GIVEN TASK =
Collect all lines from the listing that include the string "with".

RECORDED DATA =

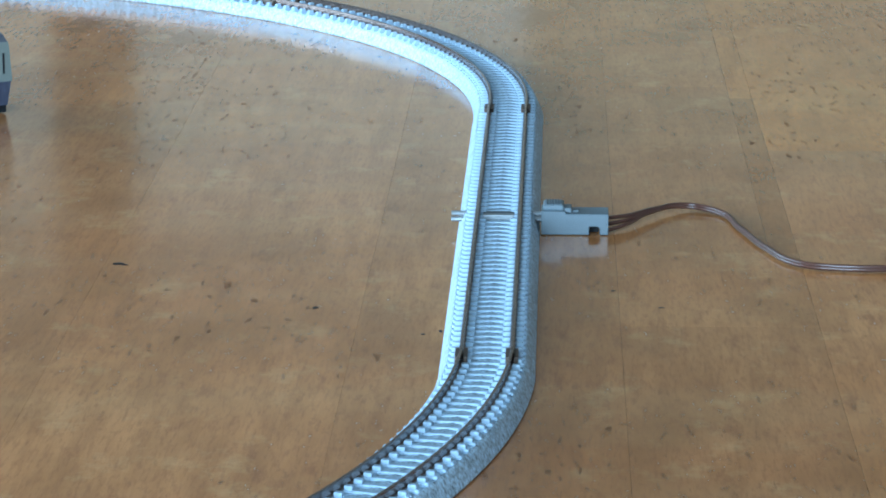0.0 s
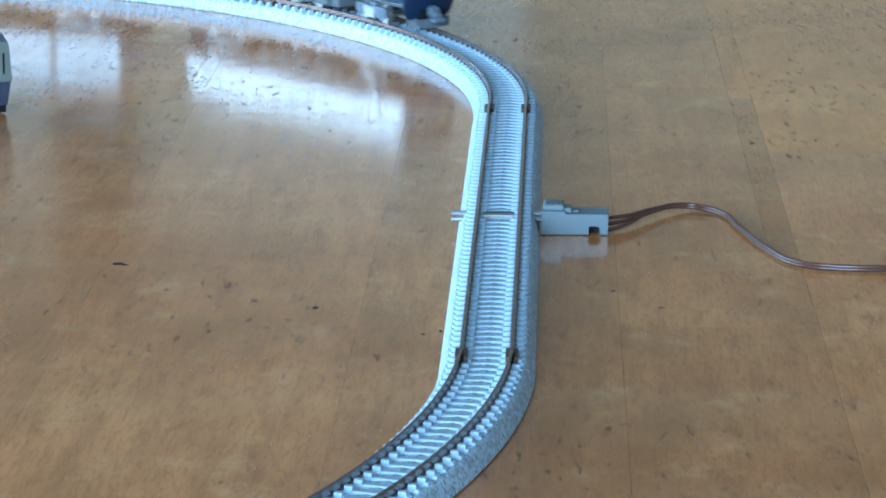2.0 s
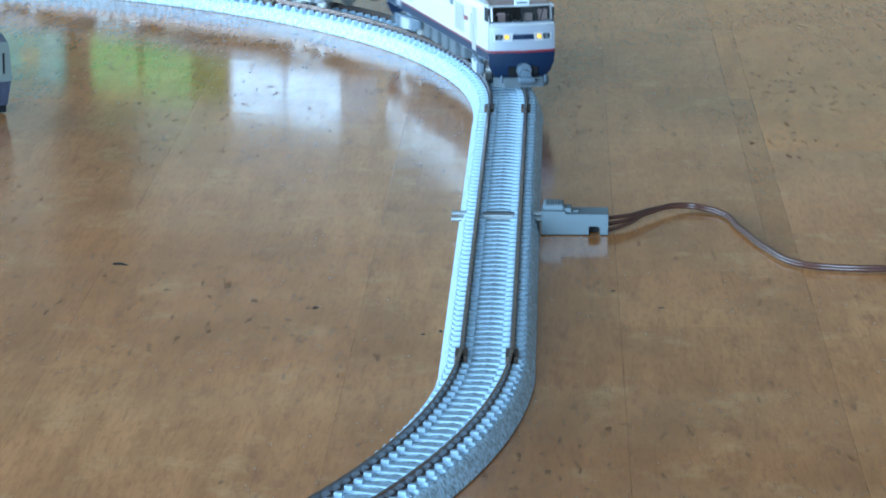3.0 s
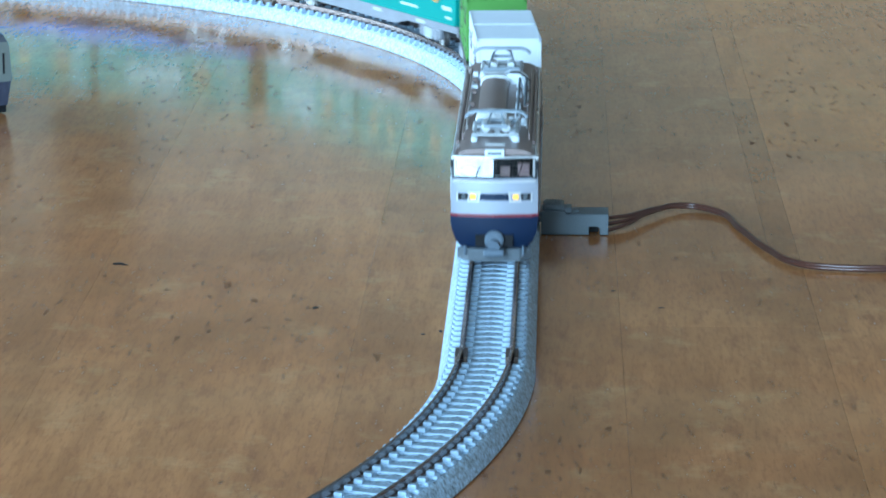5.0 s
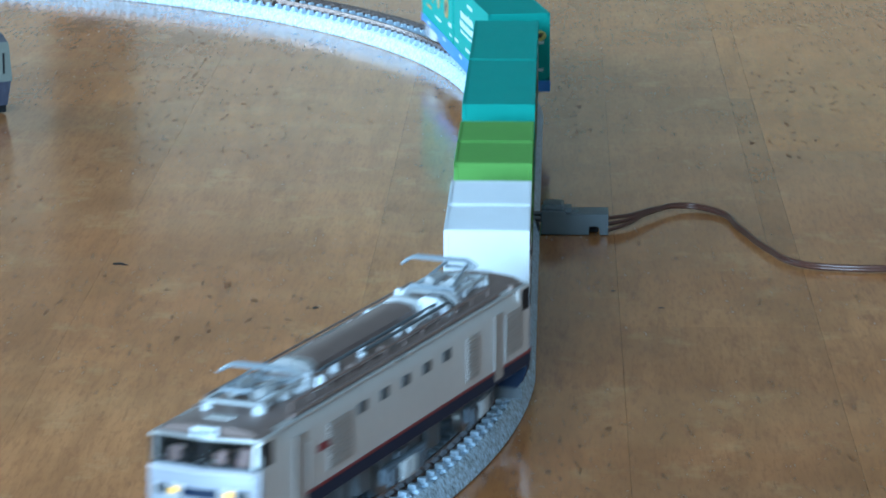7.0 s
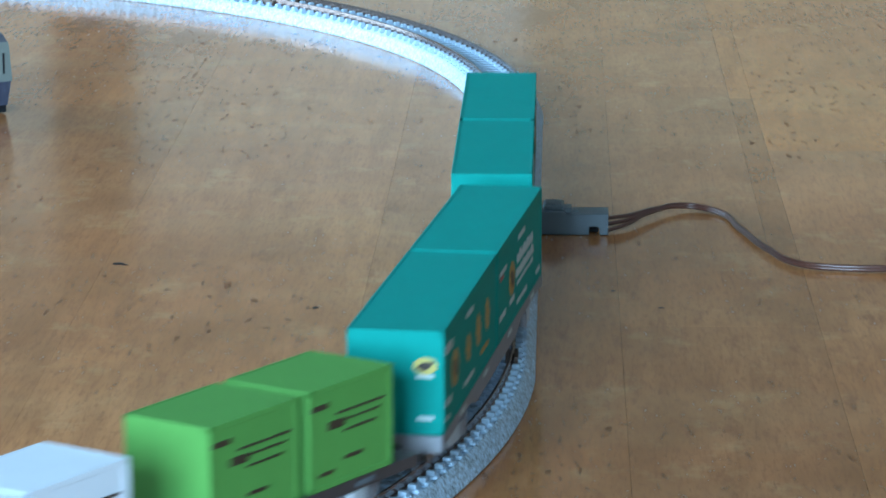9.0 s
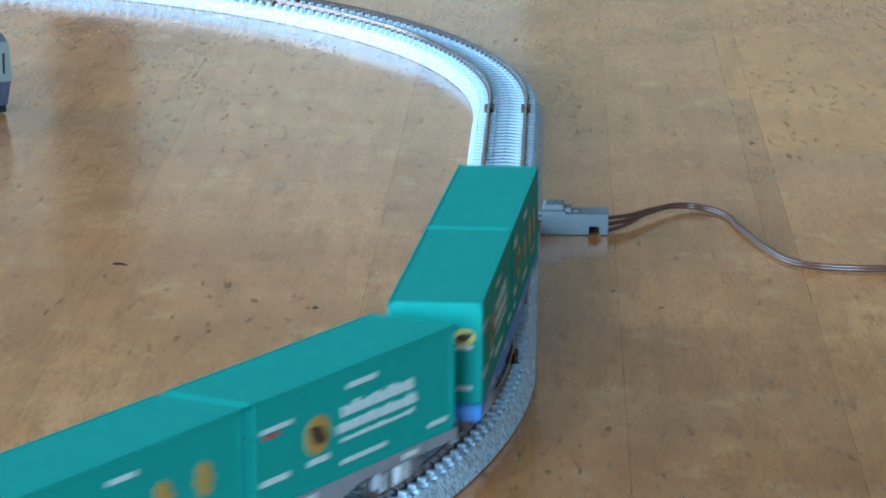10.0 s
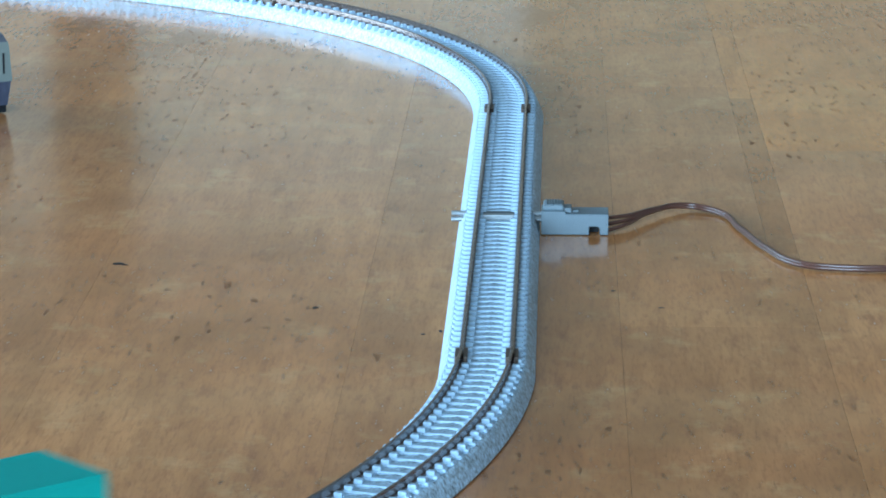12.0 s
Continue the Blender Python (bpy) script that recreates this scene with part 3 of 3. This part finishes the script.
def roof_fittings(t, L):
    bm = bmesh.new()
    sec = [(8.0, 23.9), (6.6, 24.6), (3.0, 24.95), (-3.0, 24.95), (-6.6, 24.6), (-8.0, 23.9), (-7.0, 23.2), (7.0, 23.2)]
    loft(bm, [[(x, y, z) for y, z in sec] for x in (-L + 3.5, L - 3.5)])
    part("roof_panel", bm, ROOF, t, "brownish grey metallic roof", smooth=True)
    bm = bmesh.new()
    sec = [(1.9, 24.7), (1.8, 26.0), (0.9, 26.8), (-1.3, 27.1), (-3.5, 26.8), (-4.5, 26.0), (-4.7, 24.7)]
    loft(bm, [[(x, y, z) for y, z in sec] for x in (-22, 20)])
    part("roof_hood", bm, ROOF, t, smooth=True)
    for x in (-25.5, 23.2):
        bm = bmesh.new()
        sec2 = [(2.2, 24.6), (2.1, 26.2), (1.1, 27.1), (-1.3, 27.4), (-3.7, 27.1), (-4.8, 26.2), (-5.0, 24.6)]
        loft(bm, [[(xx, y, z) for y, z in sec2] for xx in (x - 1.2, x + 1.2)])
        part("hood_end", bm, ROOF_METAL, t, smooth=True)
    for y in (-1, 1):
        bm = bmesh.new()
        rod(bm, (-44, y * 7.3, 25.5), (44, y * 7.3, 25.5), 0.22, 6)
        for x in range(-44, 45, 8):
            rod(bm, (x, y * 7.3, 24.2), (x, y * 7.3, 25.5), 0.2, 6)
        part("roof_rail", bm, ROOF, t)
        for x, long in ((-31, 1.6), (-14, 1.2), (3, 1.0), (16, 1.4)):
            boxpart("vent_box", (x - long, x + long, y * 6.3 - 0.7, y * 6.3 + 0.7, 24.3, 25.5), ROOF, t, bevel=0.25)
        boxpart("side_step", (-46, 46, y * 8.35 - 0.3, y * 8.35 + 0.3, 23.6, 24.3), ROOF, t, bevel=0.15)
    bm = bmesh.new()
    for x0, x1, y in ((-30, 26, 4.5), (-26, 12, 6.1)):
        rod(bm, (x0, y, 26.4), (x1, y, 26.4), 0.3, 8)
    part("bus_bar", bm, GREY, t)
    for x in (-22, -8, 8, 20):
        bm = bmesh.new()
        rod(bm, (x, 4.5, 24.4), (x, 4.5, 26.2), 0.8, 10, 0.6)
        part("insulator", bm, WHITE, t)
    for d in (1, -1):
        pantograph(t, d * 42, d)
        boxpart("whistle_cover", (min(d * (L - 9.5), d * (L - 7.5)), max(d * (L - 9.5), d * (L - 7.5)), -2.2, 2.2, 24.2, 25.3), LOUVRE, t, bevel=0.3)
        plate = boxpart("head_board", (min(d * (L - 2.6), d * (L - 1.9)), max(d * (L - 2.6), d * (L - 1.9)), -2.1, 2.1, 23.35, 25.0), WHITE, t, bevel=0.12, label="white head board with a grey printed bar")
        boxpart("printed_bar", (min(d * (L - 1.95), d * (L - 1.86)), max(d * (L - 1.95), d * (L - 1.86)), -1.5, 1.5, 23.9, 24.45), GREY, plate)
    # pale gutters along both roof edges, thin pipes inside them
    for y in (-1, 1):
        bm = bmesh.new()
        rod(bm, (-L + 3, y * 9.0, 23.35), (L - 3, y * 9.0, 23.35), 0.3, 8)
        part("gutter", bm, ROOF_METAL, t)
        bm = bmesh.new()
        rod(bm, (-33, y * 6.7, 24.9), (33, y * 6.7, 24.9), 0.22, 6)
        part("roof_pipe", bm, ROOF_METAL, t)
    # curved silver covers behind the hood
    for x, wide, mat in ((-26.5, 0.9, WHITE), (-28.6, 0.8, BLACK), (-30.6, 0.9, WHITE)):
        bm = bmesh.new()
        sec = [(0.2, 26.2), (2.0, 27.4), (4.4, 27.3), (6.4, 26.0), (7.0, 24.4), (0.2, 24.4)]
        loft(bm, [[(xx, y, z) for y, z in sec] for xx in (x - wide, x + wide)])
        part("insulator_cover", bm, mat, t)
    bm = bmesh.new()
    rod(bm, (-24.0, 5.2, 25.9), (-19.0, 5.6, 26.4), 0.55, 8)
    rod(bm, (-19.0, 5.6, 26.4), (-10.0, 5.8, 25.4), 0.5, 8)
    part("cable_pipe", bm, WHITE, t, smooth=True)
    boxpart("roof_strip", (-22.5, -20.5, -7.0, -5.4, 24.4, 25.4), WHITE, t, bevel=0.2)
    for x, y in ((-34.5, -6.2), (-33.0, -4.6), (31.0, 4.6), (29.0, 6.0), (27.5, 3.2)):
        bm = bmesh.new()
        rod(bm, (x, y, 24.4), (x, y, 26.4), 0.85, 10, 0.55)
        part("insulator", bm, WHITE, t)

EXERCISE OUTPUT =
Continue the Blender Python (bpy) script that recreates this scene with part 3 of 3. This part finishes the script.
        plate = boxpart("head_board", (min(d * (L - 2.6), d * (L - 1.9)), max(d * (L - 2.6), d * (L - 1.9)), -2.1, 2.1, 23.35, 25.0), WHITE, t, bevel=0.12, label="white head board with a grey printed bar")